Optimizing the Number of Gates in Quantum Search

TL;DR

This paper presents a method to significantly reduce the number of elementary gates in Grover's quantum search algorithm, approaching the minimal query complexity for large databases, thus optimizing quantum search efficiency.

Contribution

It introduces a technique to lower the gate count in Grover's algorithm to near minimal levels for large N, improving quantum search efficiency.

Findings

Gate count reduced to O(√N log^{(r)} N) for any constant r.

Achieves near-minimal query complexity of π/4 √N for large N.

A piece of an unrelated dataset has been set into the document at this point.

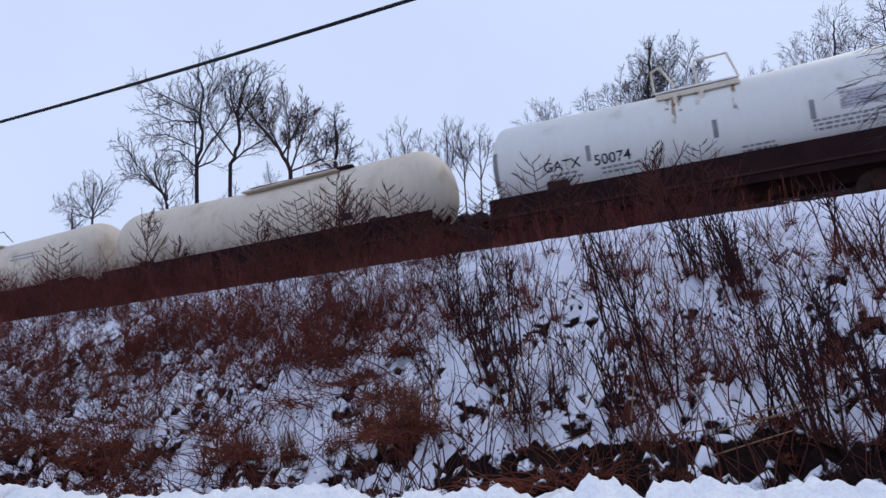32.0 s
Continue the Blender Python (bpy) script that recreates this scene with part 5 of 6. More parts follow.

Gate optimization barely increases the number of qubits involved.

Abstract

$ $In its usual form, Grover's quantum search algorithm uses $O(\sqrt{N})$ queries and $O(\sqrt{N} \log N)$ other elementary gates to find a solution in an $N$-bit database. Grover in 2002 showed how to reduce the number of other gates to $O(\sqrt{N}\log\log N)$ for the special case where the database has a unique solution, without significantly increasing the number of queries. We show how to reduce this further to $O(\sqrt{N}\log^{(r)} N)$ gates for any constant $r$, and sufficiently large $N$. This means that, on average, the gates between two queries barely touch more than a constant number of the $\log N$ qubits on which the algorithm acts. For a very large $N$ that is a power of 2, we can choose $r$ such that the algorithm uses essentially the minimal number $\frac{\pi}{4}\sqrt{N}$ of queries, and only $O(\sqrt{N}\log(\log^{\star} N))$ other gates.